Mientras Eric se apoyaba en el marco de la puerta, Laura pasó al interior y caminó alrededor de la mesa, pisando con precaución. Aun así, notó un crujido bajo las zapatillas de deporte que había tomado prestadas en casa de los Escobar. Al levantar el pie y mirar la suela de goma, comprobó que entre las estrías se había incrustado una esquirla de cristal. ¿Con qué habría estado en contacto, o qué habría contenido? No quería tocarla con los dedos, pero tampoco le hacía gracia que estuviera tan cerca de su cuerpo.

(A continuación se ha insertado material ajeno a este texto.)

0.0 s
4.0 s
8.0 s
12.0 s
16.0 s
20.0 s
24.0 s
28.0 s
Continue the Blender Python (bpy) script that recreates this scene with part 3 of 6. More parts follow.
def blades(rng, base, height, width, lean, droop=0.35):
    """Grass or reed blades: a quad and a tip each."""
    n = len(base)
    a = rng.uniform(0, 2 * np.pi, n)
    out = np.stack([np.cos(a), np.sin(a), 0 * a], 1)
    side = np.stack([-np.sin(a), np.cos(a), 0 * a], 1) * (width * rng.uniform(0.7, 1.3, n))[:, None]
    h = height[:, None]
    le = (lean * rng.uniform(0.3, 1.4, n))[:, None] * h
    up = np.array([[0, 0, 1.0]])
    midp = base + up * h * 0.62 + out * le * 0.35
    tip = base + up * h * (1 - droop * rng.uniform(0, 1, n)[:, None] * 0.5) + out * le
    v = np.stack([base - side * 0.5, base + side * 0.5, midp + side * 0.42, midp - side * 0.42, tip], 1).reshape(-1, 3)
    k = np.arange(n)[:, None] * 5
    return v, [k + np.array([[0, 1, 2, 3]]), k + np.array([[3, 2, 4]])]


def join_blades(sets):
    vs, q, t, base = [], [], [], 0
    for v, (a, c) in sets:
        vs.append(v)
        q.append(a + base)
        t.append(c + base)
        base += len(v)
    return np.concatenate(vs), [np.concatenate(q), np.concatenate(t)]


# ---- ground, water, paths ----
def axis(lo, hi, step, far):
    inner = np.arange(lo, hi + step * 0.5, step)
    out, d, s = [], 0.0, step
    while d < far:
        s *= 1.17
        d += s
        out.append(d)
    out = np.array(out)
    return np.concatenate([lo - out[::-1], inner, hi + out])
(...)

Había una pinza en la mesa. Con mucho cuidado, extrajo el fragmento de cristal de la goma y lo depositó en la mesa, dejando la pinza al lado como una flecha para señalar: «Esto está aquí».
«Como si después de todo lo que ha pasado te fueras a contagiar por un cristalito», pensó. Pero se hallaba en un laboratorio clínico y en el corazón de la mismísima Zona Caliente. Era difícil evitar la sensación de que el patógeno acechaba allí, como un asesino agazapado detrás de una esquina con un puñal.
Al otro lado de la mesa vio dos taburetes tirados en el suelo sobre un charco de sangre, sembrado de cristales y envases rotos. La sangre era oscura, pero no parecía de infectado. Más allá de la salpicadura central se veía una mancha en forma de rastro, un camino de trazos rojos que se alejaba y trazaba un recodo alrededor de las máquinas de análisis. Alguien había sido asesinado allí, mientras estaba sentado en la sección de microbiología, y luego habían arrastrado su cuerpo hacia el fondo del laboratorio.
Con cuidado de no pisar la sangre, Laura siguió el rastro. Pasó junto a un armario metálico muy alto. Tras el armario, la mancha doblaba a la derecha. Allí había una puerta doble que antes no había visto. Estaba entreabierta.
Conteniendo al aliento, Laura empujó la puerta con la punta de la zapatilla, dispuesta a salir corriendo a la menor señal de peligro. La hoja de la derecha se deslizó sobre las bisagras sin hacer ruido, hasta topar con una pared. Detrás había una escalera. La sangre manchaba los primeros peldaños, y después todo se volvía oscuridad.
Laura avanzó un par de pasos. Un hedor nauseabundo le llegó desde arriba, y no se veía nada. Pensó que era como asomarse a la garganta de una hiena ahíta de carne podrida, pero un extraño impulso movió sus pies dos pasos más.
Dejando la puerta abierta para que la luz del laboratorio iluminase los escalones, empezó a subir.